• **Task directions**: Give a verbatim repeat of the lines that run from the line containing "scene.view_settings.keyframe_insert(path, frame=frame(t))" to the end of the data below.

• **Data excerpt**:
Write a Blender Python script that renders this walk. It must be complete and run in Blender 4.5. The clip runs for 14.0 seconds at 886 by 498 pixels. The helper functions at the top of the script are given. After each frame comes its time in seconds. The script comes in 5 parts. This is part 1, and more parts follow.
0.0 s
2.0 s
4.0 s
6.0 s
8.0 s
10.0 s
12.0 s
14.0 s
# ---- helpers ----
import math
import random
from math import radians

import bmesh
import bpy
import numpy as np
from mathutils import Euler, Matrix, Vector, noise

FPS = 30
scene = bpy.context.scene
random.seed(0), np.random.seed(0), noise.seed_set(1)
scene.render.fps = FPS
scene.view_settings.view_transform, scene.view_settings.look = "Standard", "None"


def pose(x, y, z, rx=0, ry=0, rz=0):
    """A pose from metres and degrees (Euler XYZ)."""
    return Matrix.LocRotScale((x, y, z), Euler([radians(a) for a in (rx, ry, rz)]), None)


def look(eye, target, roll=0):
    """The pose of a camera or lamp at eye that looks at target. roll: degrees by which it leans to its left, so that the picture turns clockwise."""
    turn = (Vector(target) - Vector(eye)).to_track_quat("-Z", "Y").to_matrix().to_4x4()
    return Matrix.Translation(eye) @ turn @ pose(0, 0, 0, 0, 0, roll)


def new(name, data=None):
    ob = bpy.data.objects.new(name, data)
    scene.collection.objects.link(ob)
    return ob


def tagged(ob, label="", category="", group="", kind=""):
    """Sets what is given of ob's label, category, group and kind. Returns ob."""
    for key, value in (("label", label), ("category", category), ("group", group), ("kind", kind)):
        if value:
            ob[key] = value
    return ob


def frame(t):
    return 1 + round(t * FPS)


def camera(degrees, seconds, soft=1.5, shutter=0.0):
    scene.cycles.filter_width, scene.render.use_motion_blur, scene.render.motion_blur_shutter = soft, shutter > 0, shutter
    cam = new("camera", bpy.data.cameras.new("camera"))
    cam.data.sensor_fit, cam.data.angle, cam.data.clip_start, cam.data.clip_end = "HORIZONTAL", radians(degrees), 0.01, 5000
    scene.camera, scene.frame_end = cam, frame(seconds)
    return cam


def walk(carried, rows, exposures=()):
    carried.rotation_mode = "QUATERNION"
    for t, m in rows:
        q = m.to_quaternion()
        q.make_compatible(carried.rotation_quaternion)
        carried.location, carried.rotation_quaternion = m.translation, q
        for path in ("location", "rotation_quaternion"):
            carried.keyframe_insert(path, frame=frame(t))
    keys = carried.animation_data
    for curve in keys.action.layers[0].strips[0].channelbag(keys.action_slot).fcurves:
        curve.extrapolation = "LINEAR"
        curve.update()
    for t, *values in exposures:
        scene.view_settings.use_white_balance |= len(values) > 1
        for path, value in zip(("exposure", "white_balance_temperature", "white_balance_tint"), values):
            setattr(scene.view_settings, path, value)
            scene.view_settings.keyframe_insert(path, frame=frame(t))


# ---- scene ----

• **Response**:
            scene.view_settings.keyframe_insert(path, frame=frame(t))


# ---- scene ----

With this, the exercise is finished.